Among the handful of agencies that will not receive any cut under the budget agreement are the House of Representatives, Senate and Legislative Services Bureau. Other agencies, including Arts Council, State Auditor and Inspector, Commission on Children and Youth, Fire Marshall, being cut 7.25 percent
The text of the general appropriations bill has just been posted: http://webserver1.lsb.state.ok.us/cf_pdf/2015-16%20COMMITTEE%20AMENDMENTS/House/HB2242%20FULLPCS1%20EARL%20SEARS-MT.PDF
The budget agreement taps the state’s Rainy Day Fund for $150 million. This comes from the portion of the RDF that may be appropriated with a simple legislative majority when next year’s General Revenue collections are forecast to be less than the current year’s collections. With a $535 million balance, up to $200 million could be appropriated to help cover next year’s shortfall. An additional $133 million is potentially available upon declaration of an emergency and a supermajority vote. If the budget is approved, $385 million will be left in the RDF.

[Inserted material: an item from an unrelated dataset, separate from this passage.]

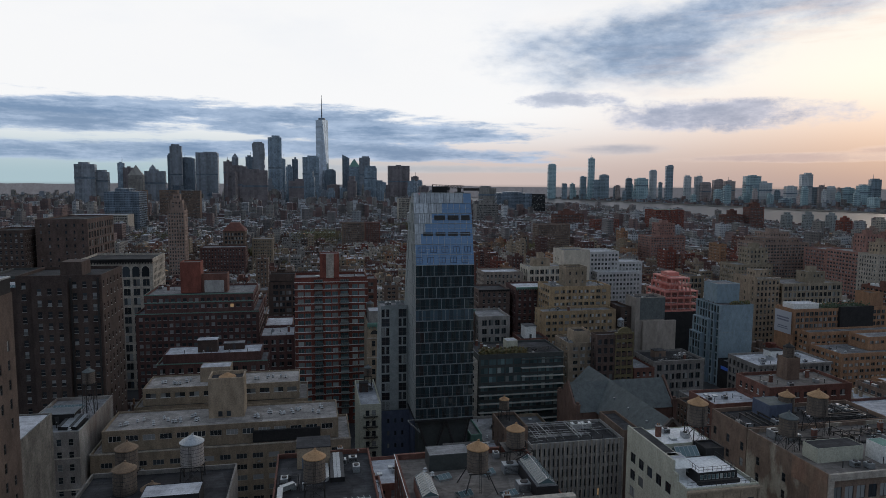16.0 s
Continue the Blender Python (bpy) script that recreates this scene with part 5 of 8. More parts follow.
TEAL_PANE = glass("teal_pane", (0.10, 0.15, 0.16), 0.08, 0.25, (0.36, 0.40, 0.39), island=False, spec=0.8)
red_tower()
RL = building("lift_house", "red brick lift house with pale central panel", 61.9, 69.4, 239.6, 247, 10.2, BRIGHT_RED, ROOF_GREY, z0=59.4, parapet=0.4, take=False)
pnl = Mesh()
pnl.box(2.4, 5.4, -0.12, -0.004, 0.5, 10.1, bottom=True)
part("stone_panel", pnl, [LIMESTONE], RL)
building("apartment_building", "red brick rear wing of the apartment tower", 56, 86, 255, 268, 57, RED_BRICK, ROOF_GREY, front=S_WIDE, right=S_WIDE, near=0)
TC = building("loft_building", "tan stone building with green copper cornice", 78.9, 91.9, 219.5, 235.5, 45.4, TAN_BRICK, ROOF_GREY, front=Style(3.6, 2.1, 1.25, 2.1, 0.8, "sash", top=6.2, margin=1.4), left=S_SPARSE, near=1, cornice=(COPPER, 1.5, 1.0))
for i in range(3):
    c, r, n = 2.6 + i * 3.9, 1.5, 12
    zz = 45.4 - 4.3
    a = Mesh()
    a.poly([(c + r * math.cos(math.pi * k / n), -0.02, zz + r * math.sin(math.pi * k / n)) for k in range(n + 1)])
    part("arched_window", a, [PANE], TC)
    m = Mesh()
    for k in range(n):
        q = [(c + rr * math.cos(math.pi * kk / n), zz + rr * math.sin(math.pi * kk / n)) for kk in (k, k + 1) for rr in (1.5, 1.85)]
        m.poly([(q[0][0], -0.16, q[0][1]), (q[1][0], -0.16, q[1][1]), (q[3][0], -0.16, q[3][1]), (q[2][0], -0.16, q[2][1])])
        m.poly([(q[1][0], -0.16, q[1][1]), (q[1][0], 0, q[1][1]), (q[3][0], 0, q[3][1]), (q[3][0], -0.16, q[3][1])])
    part("arch_moulding", m, [TAN_BRICK], TC)
for dz in (6.0, 13.4):
    m = Mesh()
    m.box(-0.1, 13.1, -0.35, -0.004, 45.4 - dz, 45.4 - dz + 0.35, bottom=True)
    part("ledge", m, [LIMESTONE], TC)
building("roof_hut", "pale grey roof hut behind a copper cornice", 79.9, 87.9, 223.5, 231.5, 4.6, GREY_BRICK, ROOF_PALE, z0=44.5, parapet=0.2, take=False)
water_tank(81.1, 233.5, 44.5, 1.5, 3.4, 2.2, SLATE, WOOD, "dark wooden water tank with slate cone roof")
SW = building("loft_building", "narrow white painted building with black fire escape", 73.2, 80, 180.5, 207, 27.5, WHITE_BRICK, ROOF_PALE, front=Style(3.4, 2.0, 1.2, 1.8, 0.8), left=S_SPARSE, near=1, parapet=1.1)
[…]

Senate Joint Committee on Appropriations and Budget passes $7.2 billion budget bill without questions or debate. Ladies and gentlemen, your Oklahoma democracy.
Lots of agencies are hit hard by the budget, but the Tourism Department may be the biggest loser, taking a triple hit. Its appropriation is cut by 5 percent ($1 million); it has $7.5 million taken from its revolving funds, and its apportionment of sales and use tax revenues is reduced by $7.8 million. The agency’s total budget from all sources is about $94 million, so this is a major reduction.

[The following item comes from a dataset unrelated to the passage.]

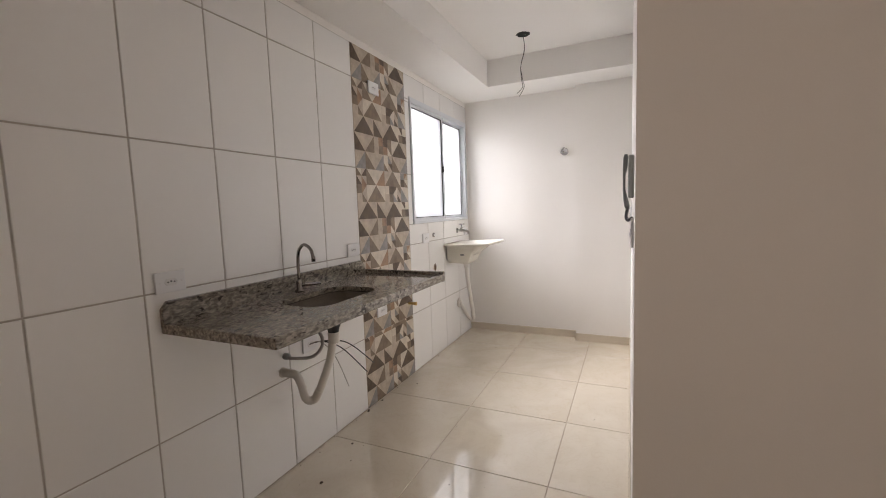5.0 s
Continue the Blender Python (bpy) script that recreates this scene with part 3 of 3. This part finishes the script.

Testifying before House committee, ODOT director says all road and bridge repair projects on the state’s 5 year and 8 year plans will be completed, just maybe not within 5 or 8 years.
DHS will receive additional $15.9 million for child welfare Pinnacle Plan, but then is cut $12 million for other operations. With loss of federal funds and increases in mandatory costs, DHS will need to implement over $40 million in budget cuts for FY 2016, some of which will likely be to rates for private providers
State Auditor and Inspector’s office, which has already been cut 30 percent in last 6 years, gets hit with another 7.25 percent appropriations cut this year and has $500,000 pulled from its revolving fund. With the agency already short several auditors, this could mean fewer trained staff to oversee the spending of taxpayer dollars
House Joint Committee on Appropriations and Budget passes the budget on a party line vote, 17-6.
And we’re out. The budget is rolling ahead with final votes tomorrow or Friday.